Karol -- yes that's a good observation and certainly not the behavior one would expect.
I didn't want to go into the intricacies of applying this to real-world data so as to not distract from the theory. There are several issues here:
1. The universe is way too small. If you were to plot the stock returns the same way as in the bullet plot one would be in the upper left corner and appear to have much higher returns and low volatility. That's why the optimization always puts all it's weight behind all of them.
2. The mean is a terrible terrible estimator -- especially for stock returns. In practice you'll often find people to just heavily regularize the mean to some common value. In the extreme case you can just set the mean vector to be just 1s and essentially ignore their contribution. That way you'll get a weighting that's only trying to minimize the variance.
3. Covariance estimation is extremely noisy. df.cov() looks pretty harmless and you'd expect to get a clean covariance matrix but unfortunately it's very brittle. That's why you'll also want to apply regularization to the covariance matrix. See here for more details and tools to do that: http://scikit-learn.org/stable/modules/covariance.html
In case it would be useful to someone here are some routines I wrote to estimate the covariance matrix in a more robust way:
def cov2cor(X):
D = np.zeros_like(X)
d = np.sqrt(np.diag(X))
np.fill_diagonal(D, d)
DInv = np.linalg.inv(D)
R = np.dot(np.dot(DInv, X), DInv)
return R
def cov_robust(X):
oas = sklearn.covariance.OAS()
oas.fit(X)
return oas.covariance_
def corr_robust(X):
cov = cov_robust(X)
shrunk_corr = cov2cor(cov)
return pd.DataFrame(shrunk_corr, index=X.columns, columns=X.columns)
def is_pos_def(x):
return np.all(np.linalg.eigvals(x) > 0)
And here is an updated optimization function that takes a covariance matrix as well as allows you to shrink the means to 1:
def markowitz(returns, cov=None, shrink_means=False):
n = len(returns)
returns = np.asmatrix(returns)
N = 100
mus = [10**(5.0 * t/N - 1.0) for t in range(N)]

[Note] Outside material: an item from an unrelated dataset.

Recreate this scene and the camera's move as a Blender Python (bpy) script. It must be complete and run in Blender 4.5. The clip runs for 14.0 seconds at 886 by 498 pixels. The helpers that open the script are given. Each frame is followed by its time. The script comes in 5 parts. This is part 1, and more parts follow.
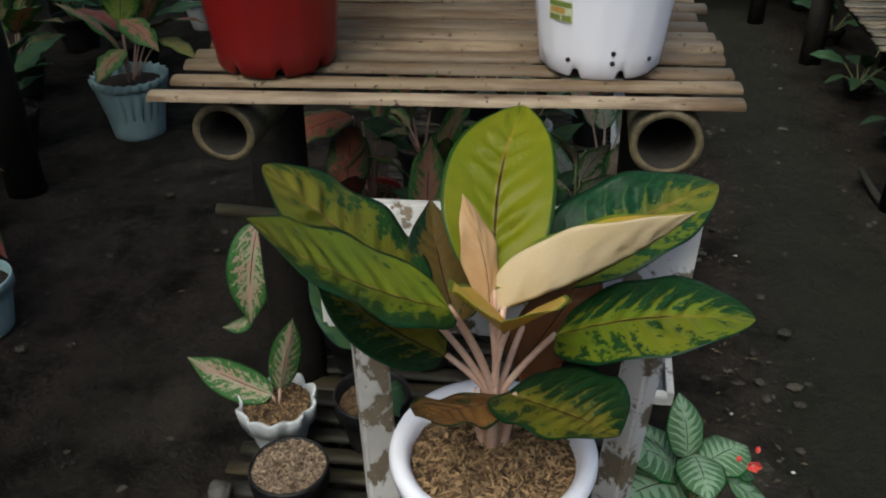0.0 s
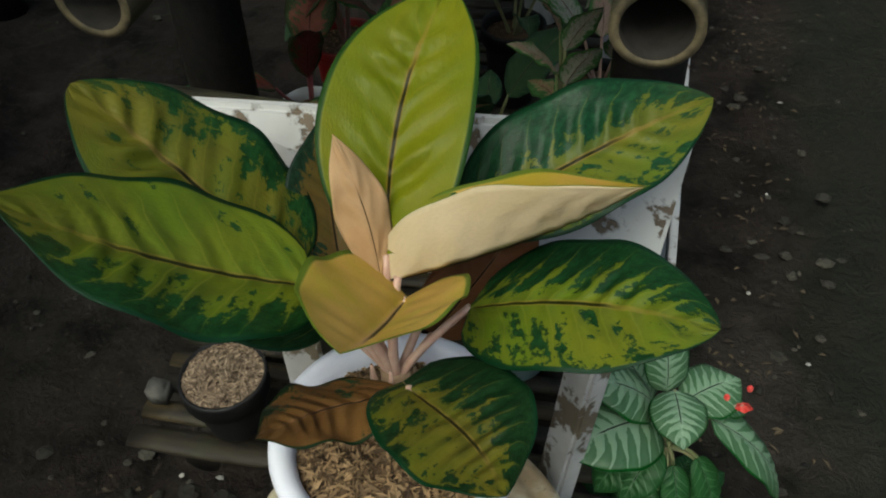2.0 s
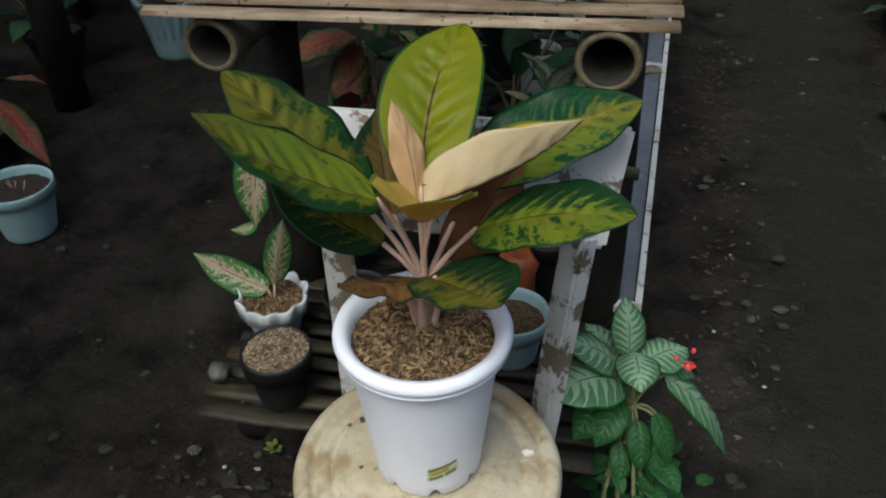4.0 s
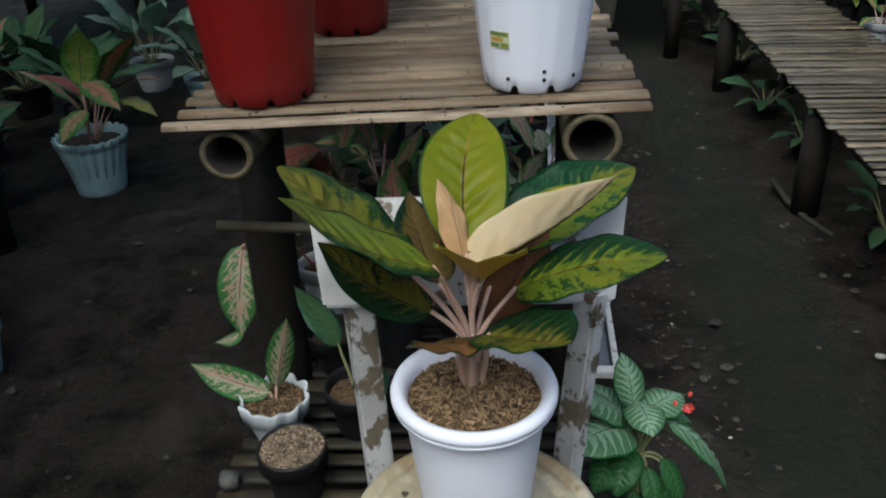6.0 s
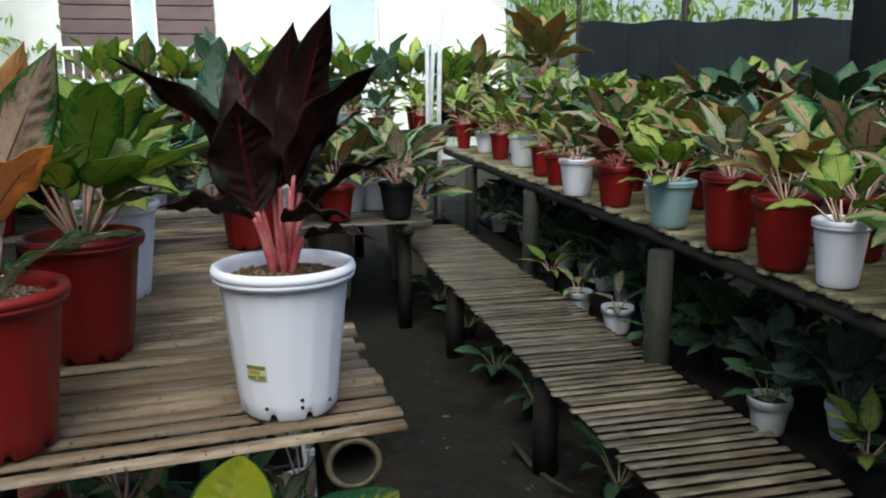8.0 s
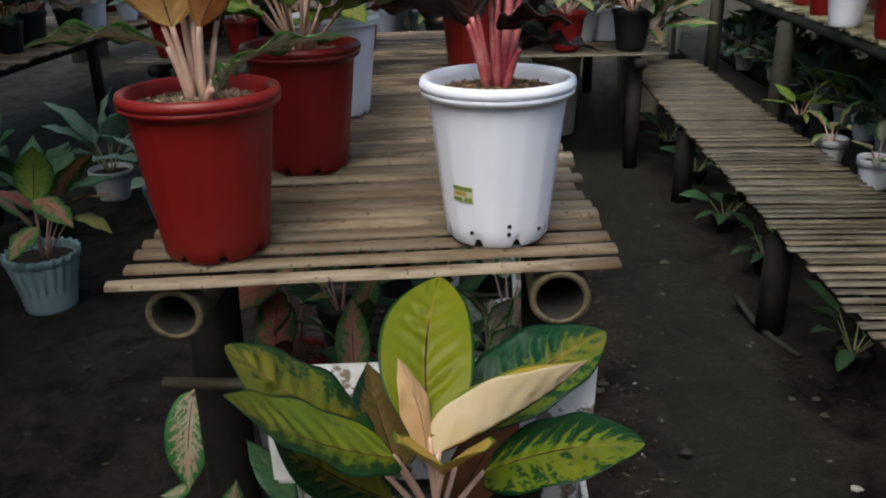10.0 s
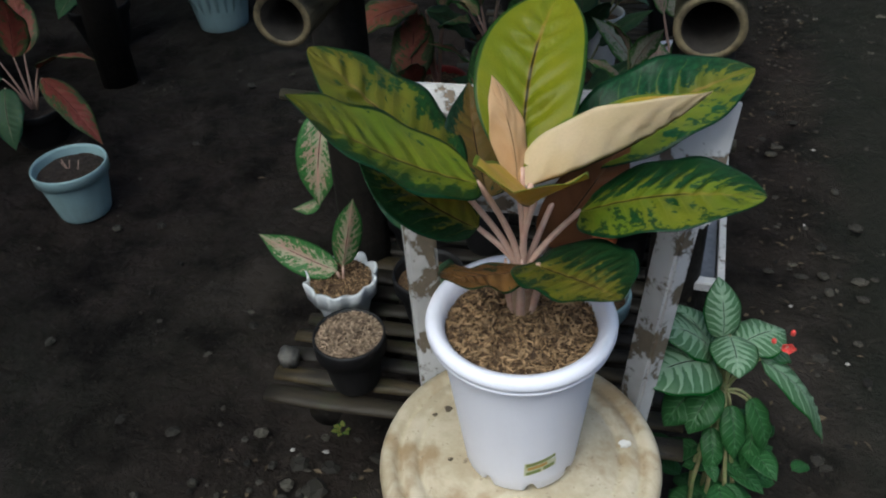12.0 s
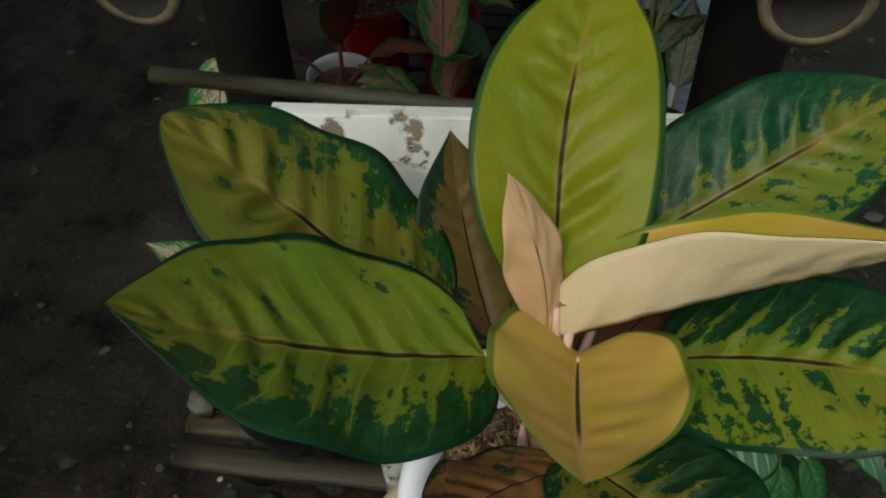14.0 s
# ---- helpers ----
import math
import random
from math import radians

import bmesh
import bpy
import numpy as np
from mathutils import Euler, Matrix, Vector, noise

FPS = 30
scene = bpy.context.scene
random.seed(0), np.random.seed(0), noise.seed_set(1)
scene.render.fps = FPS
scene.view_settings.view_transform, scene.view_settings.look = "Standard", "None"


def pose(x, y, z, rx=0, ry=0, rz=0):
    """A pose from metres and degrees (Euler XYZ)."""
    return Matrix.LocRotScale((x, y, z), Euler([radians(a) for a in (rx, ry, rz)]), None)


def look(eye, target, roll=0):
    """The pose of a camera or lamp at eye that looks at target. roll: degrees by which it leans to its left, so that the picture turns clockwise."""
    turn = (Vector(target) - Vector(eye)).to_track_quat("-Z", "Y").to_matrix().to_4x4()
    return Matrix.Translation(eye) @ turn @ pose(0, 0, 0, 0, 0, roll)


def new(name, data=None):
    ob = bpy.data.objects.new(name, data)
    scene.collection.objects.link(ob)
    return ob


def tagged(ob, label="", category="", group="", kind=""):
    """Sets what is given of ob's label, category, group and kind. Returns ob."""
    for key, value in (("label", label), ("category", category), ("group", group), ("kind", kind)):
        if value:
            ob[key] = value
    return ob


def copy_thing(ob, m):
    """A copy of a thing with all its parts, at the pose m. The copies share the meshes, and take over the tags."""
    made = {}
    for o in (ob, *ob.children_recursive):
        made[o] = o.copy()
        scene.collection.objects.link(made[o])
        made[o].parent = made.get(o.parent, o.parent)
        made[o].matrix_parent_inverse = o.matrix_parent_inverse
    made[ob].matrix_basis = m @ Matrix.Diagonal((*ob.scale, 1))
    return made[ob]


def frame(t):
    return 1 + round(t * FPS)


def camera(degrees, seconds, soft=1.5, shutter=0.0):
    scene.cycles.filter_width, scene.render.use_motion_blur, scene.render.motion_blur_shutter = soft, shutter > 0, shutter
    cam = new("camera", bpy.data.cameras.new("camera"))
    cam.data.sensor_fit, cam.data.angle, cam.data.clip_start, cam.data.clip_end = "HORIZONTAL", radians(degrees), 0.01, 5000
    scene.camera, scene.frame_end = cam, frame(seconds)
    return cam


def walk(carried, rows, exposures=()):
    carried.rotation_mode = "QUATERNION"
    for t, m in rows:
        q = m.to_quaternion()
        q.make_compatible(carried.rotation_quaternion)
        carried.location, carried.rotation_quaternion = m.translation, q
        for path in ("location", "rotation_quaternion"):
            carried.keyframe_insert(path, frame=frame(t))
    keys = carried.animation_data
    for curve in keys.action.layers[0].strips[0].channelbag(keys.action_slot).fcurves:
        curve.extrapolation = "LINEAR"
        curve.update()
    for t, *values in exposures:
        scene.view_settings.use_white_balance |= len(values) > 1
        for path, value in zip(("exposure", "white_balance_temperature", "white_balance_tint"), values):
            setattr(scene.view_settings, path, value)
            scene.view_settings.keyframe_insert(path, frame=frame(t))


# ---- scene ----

# Convert to cvxopt matrices
# minimize: w * mu*S * w + mean_rets * x
if cov is None:
S = opt.matrix(np.cov(returns))
else:
S = opt.matrix(cov)
if shrink_means:
pbar = opt.matrix(1., (n, 1))
else:
pbar = opt.matrix(np.mean(returns, axis=1))
# Create constraint matrices
# Gx < h: Every item is positive
G = -opt.matrix(np.eye(n)) # negative n x n identity matrix
h = opt.matrix(0.0, (n ,1))
# Ax = b sum of all items = 1
A = opt.matrix(1.0, (1, n))
b = opt.matrix(1.0)
if not shrink_means:
# Calculate efficient frontier weights using quadratic programming
portfolios = [solvers.qp(mu*S, -pbar, G, h, A, b)['x']
for mu in mus]
## CALCULATE RISKS AND RETURNS FOR FRONTIER
returns = [blas.dot(pbar, x) for x in portfolios]
risks = [np.sqrt(blas.dot(x, S*x)) for x in portfolios]
## CALCULATE THE 2ND DEGREE POLYNOMIAL OF THE FRONTIER CURVE
m1 = np.polyfit(returns, risks, 2)
x1 = np.sqrt(m1[2] / m1[0])
# CALCULATE THE OPTIMAL PORTFOLIO
wt = solvers.qp(opt.matrix(x1 * S), -pbar, G, h, A, b)['x']
else:
wt = solvers.qp(opt.matrix(S), -pbar, G, h, A, b)['x']
return np.asarray(wt).ravel()
Do you already regret asking? ;). Unfortunately those are the issues one has to deal with when actually applying clean theory to messy real-world data.